In the Atlantic region the 260,000mt West Africa/China trip also lost a quarter point to just below WS34 (a round-trip TCE of minus US$8,900 per day) and 270,000mt US Gulf/China is US$278,000 weaker at US$4.075m (a round-trip TCE of minus US$9800 per day) after a Greek owner found demand lacking for their reportedly weak-positioned Atlantic-committed vessel and covered with a trader at US$4m.

Overnight reports have that same trader reletting another of their vessels to a major Chinese charterer at US$4.3m with a slightly later loading date.


The rate for 130,000mt Nigeria/UKC eased a further 3.5 points to the WS62 mark (showing a round-trip TCE of US$450 per day), with only a couple of fixtures reported midweek at WS62.5 leading to weaker sentiment rather than fundamentals.

For the 135,000mt Black Sea/Augusta route, rates fell two points to about WS71 (round-trip TCE showing minus US$2,000 per day). In the 140,000mt Basrah/West Mediterranean a couple of fixtures were reported for Shell and Repsol at WS29.5 and rate assessments have remained static this week at between WS29.5/30.
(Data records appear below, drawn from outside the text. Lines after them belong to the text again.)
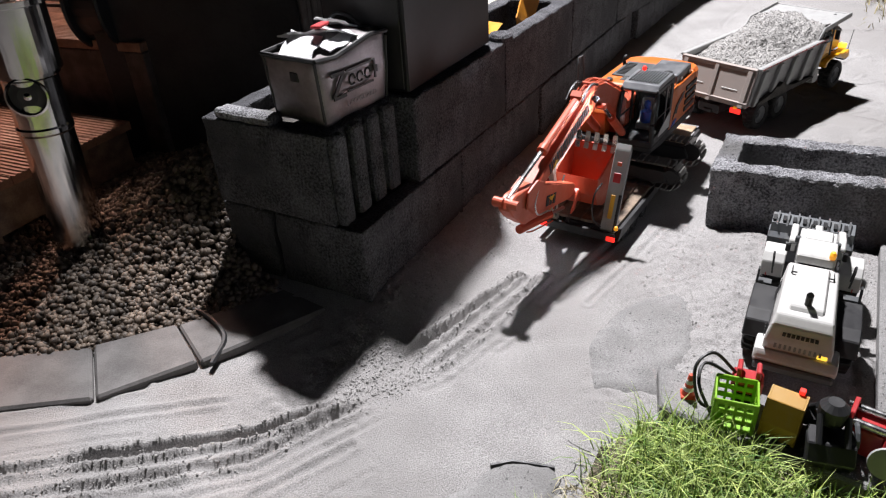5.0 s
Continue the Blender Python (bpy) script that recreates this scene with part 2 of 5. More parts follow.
GRASS = blade_mat("green_grass", (0.055, 0.15, 0.012), (0.50, 0.60, 0.16))
STRAW = blade_mat("dry_straw", (0.2584, 0.2204, 0.114), (0.5168, 0.4636, 0.304))
TURF = blade_mat("deep_green_grass", (0.03, 0.10, 0.010), (0.24, 0.38, 0.07))
WEED = blade_mat("olive_dry_weeds", (0.10, 0.08, 0.03), (0.42, 0.36, 0.19))
LEAF = blade_mat("salad_leaves", (0.076, 0.2128, 0.0228), (0.2128, 0.3648, 0.0608))


# ---------------------------------------------------------------- mesh helpers
def mesh_of(name, bm, material, smooth=False):
    me = bpy.data.meshes.new(name)
    bm.normal_update()
    bm.to_mesh(me)
    bm.free()
    for m in material if isinstance(material, (list, tuple)) else (material,):
        me.materials.append(m)
    if smooth:
        me.shade_smooth()
    return me


def part(name, bm, material, parent=None, label="", smooth=False):
    """One mesh object, under its thing or part."""
    ob = new(name, mesh_of(name, bm, material, smooth))
    ob.parent = parent
    if material is GLASS:
        ob.visible_shadow = False
    if label:
        ob["label"] = label
    return ob


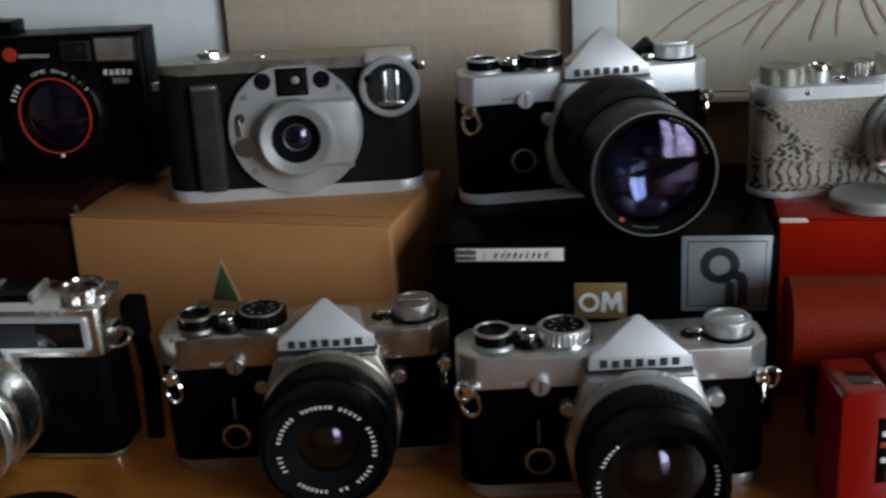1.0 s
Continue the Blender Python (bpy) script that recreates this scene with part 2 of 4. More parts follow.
    mix = n.new("ShaderNodeMix")
    mix.data_type = "RGBA"
    mix.inputs[7].default_value = (0.022, 0.019, 0.017, 1)
    k.new(dark, mix.inputs[0]), k.new(col, mix.inputs[6])
    col = mix.outputs[2]
    k.new(col, b.inputs["Base Color"])
    b.inputs["Roughness"].default_value = 0.5
    scales = n.new("ShaderNodeTexVoronoi")
    scales.inputs["Scale"].default_value = 620
    k.new(tc.outputs["Object"], scales.inputs["Vector"])
    bn = n.new("ShaderNodeBump")
    bn.inputs["Strength"].default_value, bn.inputs["Distance"].default_value = 0.5, 0.0006
    k.new(scales.outputs[0], bn.inputs["Height"]), k.new(bn.outputs[0], b.inputs["Normal"])
    return m


SNAKE = snake_mat()


def weave_mat():
    """Beige board with faint crossing streaks."""
    m = mat("beige_woven_board", (0.68, 0.55, 0.41), 0.65, 0, 0.05, 8, 120, 0.1, 300)
    n, k = m.node_tree.nodes, m.node_tree.links
    b = n["Principled BSDF"]
    src = b.inputs["Base Color"].links[0].from_socket
    tc = [x for x in n if x.type == "TEX_COORD"][0]
    for sc in ((900, 900, 14), (30, 30, 700)):
        mp, no, mr, mu = (n.new("ShaderNode" + t) for t in ("Mapping", "TexNoise", "MapRange", "VectorMath"))
        mp.inputs["Scale"].default_value = sc
        no.inputs["Scale"].default_value = 0.6
        mr.inputs[1].default_value, mr.inputs[2].default_value, mr.inputs[3].default_value, mr.inputs[4].default_value = 0.3, 0.7, 0.955, 1.045
        mu.operation = "SCALE"
        k.new(tc.outputs["Object"], mp.inputs[0]), k.new(mp.outputs[0], no.inputs[0]), k.new(no.outputs[0], mr.inputs[0])
        k.new(src, mu.inputs[0]), k.new(mr.outputs[0], mu.inputs["Scale"])
        src = mu.outputs[0]
    k.new(src, b.inputs["Base Color"])
    return m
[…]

The 80,000mt Ceyhan/Mediterranean market was a little weaker with rates falling two points to WS97.25, which shows a round-trip TCE of US$3600 per day. In Northern Europe rates for 80,000mt Hound Point/UKC were still around WS95 (a round-trip TCE of minus US$3900 per day) while in the 100,000mt Baltic/UKC market rates regained 2 points to just over WS84 (a TCE of US$5500 per day). On the other side of the Atlantic, the market rose as the list of available tonnage shortened and demand grew – especially from East Coast Mexico.

Rates for 70,000mt Caribbean/US Gulf were up 30 points to WS132.5 (a round-trip TCE of US$11,100 per day), while for 70,000mt EC Mexico/US Gulf rates escalated 37.5 points from a week ago to WS144 (a TCE of about US$17,800 per day round trip). In the US Gulf/UK Continent market rates rose 11 points to just shy of WS120 (US$9400 per day round-tip TCE, which calculates to a much-improved figure basis one-way economics).